Today our expert guest is Paul Jenkins, a veteran of 25 years in the graphic novel, film and video game industries. Over the last two decades Paul has been instrumental in the creation and implementation of literally hundreds of world-renowned, recognizable entertainment icons. From his employment with the creators of the Teenage Mutant Ninja Turtles to his preeminent status as an IP creator, Paul has provided entertainment to the world through hundreds of print publications, films, video games, and new media.
Raised by a single mother in the West Country of the United Kingdom, Paul grew up in two worlds: going to school with the children of rich families and living on a farm in poverty. He was “a gypsy kid hidden in an affluent society,” and this paradigm has influenced a lot of his work, from the novel Curioddity to the first issue of Wolverine: Origin.

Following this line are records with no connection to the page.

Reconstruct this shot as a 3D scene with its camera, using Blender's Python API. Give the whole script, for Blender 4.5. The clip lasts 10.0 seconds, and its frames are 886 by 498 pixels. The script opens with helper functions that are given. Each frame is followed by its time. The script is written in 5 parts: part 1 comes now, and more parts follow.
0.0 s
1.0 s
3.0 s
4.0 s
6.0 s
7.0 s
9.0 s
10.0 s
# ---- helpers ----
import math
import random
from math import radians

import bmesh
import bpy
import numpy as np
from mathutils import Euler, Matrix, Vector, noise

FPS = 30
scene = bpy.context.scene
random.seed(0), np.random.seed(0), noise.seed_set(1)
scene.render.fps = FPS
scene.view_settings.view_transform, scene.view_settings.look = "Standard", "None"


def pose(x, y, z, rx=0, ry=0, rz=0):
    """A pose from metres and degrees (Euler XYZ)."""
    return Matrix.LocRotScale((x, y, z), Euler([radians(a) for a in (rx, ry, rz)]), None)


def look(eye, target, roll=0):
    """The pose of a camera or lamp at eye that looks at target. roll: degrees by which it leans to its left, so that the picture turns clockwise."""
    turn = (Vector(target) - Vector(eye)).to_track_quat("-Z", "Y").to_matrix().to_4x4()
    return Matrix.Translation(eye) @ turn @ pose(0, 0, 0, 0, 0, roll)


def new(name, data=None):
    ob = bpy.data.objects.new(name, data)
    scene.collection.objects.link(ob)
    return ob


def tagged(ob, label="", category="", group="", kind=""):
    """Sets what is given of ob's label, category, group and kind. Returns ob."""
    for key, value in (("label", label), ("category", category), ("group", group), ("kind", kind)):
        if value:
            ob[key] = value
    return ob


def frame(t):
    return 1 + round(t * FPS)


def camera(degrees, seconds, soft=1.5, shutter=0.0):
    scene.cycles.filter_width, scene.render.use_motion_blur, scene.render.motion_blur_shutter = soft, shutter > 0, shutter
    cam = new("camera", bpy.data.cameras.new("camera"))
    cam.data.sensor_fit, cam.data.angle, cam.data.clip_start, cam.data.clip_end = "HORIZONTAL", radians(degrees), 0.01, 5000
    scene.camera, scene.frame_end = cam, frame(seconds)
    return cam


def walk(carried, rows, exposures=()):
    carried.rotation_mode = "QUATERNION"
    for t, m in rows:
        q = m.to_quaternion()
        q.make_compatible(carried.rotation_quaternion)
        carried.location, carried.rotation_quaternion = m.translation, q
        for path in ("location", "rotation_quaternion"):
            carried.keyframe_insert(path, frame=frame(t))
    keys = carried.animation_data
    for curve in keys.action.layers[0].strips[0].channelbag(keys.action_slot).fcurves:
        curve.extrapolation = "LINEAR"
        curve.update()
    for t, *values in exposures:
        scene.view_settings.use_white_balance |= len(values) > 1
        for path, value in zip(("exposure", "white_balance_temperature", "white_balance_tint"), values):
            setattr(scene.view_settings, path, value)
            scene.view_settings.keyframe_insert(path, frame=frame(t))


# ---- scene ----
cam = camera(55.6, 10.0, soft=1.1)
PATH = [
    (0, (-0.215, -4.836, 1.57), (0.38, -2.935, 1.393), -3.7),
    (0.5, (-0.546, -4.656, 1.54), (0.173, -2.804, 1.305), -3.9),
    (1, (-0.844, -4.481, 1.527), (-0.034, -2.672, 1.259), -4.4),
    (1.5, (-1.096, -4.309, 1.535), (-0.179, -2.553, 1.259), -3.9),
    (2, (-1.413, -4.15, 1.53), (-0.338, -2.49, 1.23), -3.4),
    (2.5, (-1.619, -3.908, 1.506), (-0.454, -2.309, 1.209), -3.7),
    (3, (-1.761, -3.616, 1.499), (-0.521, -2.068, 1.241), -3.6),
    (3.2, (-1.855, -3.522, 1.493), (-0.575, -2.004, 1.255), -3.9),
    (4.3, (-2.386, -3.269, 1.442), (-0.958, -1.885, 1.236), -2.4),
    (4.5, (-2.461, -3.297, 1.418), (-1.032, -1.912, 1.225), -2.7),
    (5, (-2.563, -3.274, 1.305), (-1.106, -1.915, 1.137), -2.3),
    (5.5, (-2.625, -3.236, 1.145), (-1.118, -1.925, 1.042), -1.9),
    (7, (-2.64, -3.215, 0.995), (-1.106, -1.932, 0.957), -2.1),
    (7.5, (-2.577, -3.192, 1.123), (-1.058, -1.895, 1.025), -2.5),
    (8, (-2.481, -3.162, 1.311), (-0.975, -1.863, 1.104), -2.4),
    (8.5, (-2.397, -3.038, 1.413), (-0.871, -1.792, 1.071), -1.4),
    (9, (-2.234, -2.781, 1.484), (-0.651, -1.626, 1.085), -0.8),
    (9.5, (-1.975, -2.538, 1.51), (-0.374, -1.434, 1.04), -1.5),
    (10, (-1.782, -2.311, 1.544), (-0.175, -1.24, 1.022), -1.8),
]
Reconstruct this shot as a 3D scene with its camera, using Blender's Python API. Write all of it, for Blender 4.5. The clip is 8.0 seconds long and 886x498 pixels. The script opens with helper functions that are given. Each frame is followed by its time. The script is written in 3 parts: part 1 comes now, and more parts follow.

And while Paul enjoys writing all of the characters he’s been able to give life to, the one he identifies most with is your friendly neighborhood Spider-Man; a successful brand with a secret identity, but an identity that made him who he is.
When Paul was 22, he only had about 50 quid left to his name and he heard about an opportunity to come work in America for the summer – but he never did go back to the U.K. He started working with the creators of the Teenage Mutant Ninja Turtles, and he helped negotiate many of their early licensing deals.
Paul worked in production for a few years before he had a chat with comics luminary Alan Moore, which inspired him to start writing. Starting with a five year stint in Hellblazer, Paul went on to write comics like Inhumans (for which he earned an Eisner Award), The Incredible Hulk, The Sentry, Wolverine, and of course Spider-Man.
Then Paul set his eyes on the video game industry. Video games were seen as “dumb entertainment for dumb children,” and even the video game industry seemed to think that at times – but Paul very much disagreed. If we treat video games as an artform, they will be.
Today, Paul does a little bit of everything. He still works on comics and games, but he also works across multiple media and new media, presenting stories in both new and familiar ways.
Sometimes people will look at Paul and say he’s a guru, a storyteller, a writer… I could never be such a thing. And those people are wrong. “We are all storytellers. All of us are, and we all have the ability to do it. We think it’s the kind of thing that we cannot do sometimes. How could I possibly be a storyteller? But the truth is that storytelling is ingrained. It’s something that we do with our children. To a certain extent, telling a little white lie is storytelling… When you go to the end of your day and you fall asleep, you fall asleep to the story of the day.”
The Biggest Helping: Today’s Most Important Takeaway
“There’s often a maxim that people talk about: that writers write. The concept being that if you’re a writer, just go out and do it. Go get writing and that will make you a writer, and I cry foul on that. I don’t believe it. I think writers finish things.
“If I could say anything to anyone, it would be that talent does not exist. It is simply potential. And if you add hard work to it, and a form of social maturity, that’s when you have talent.”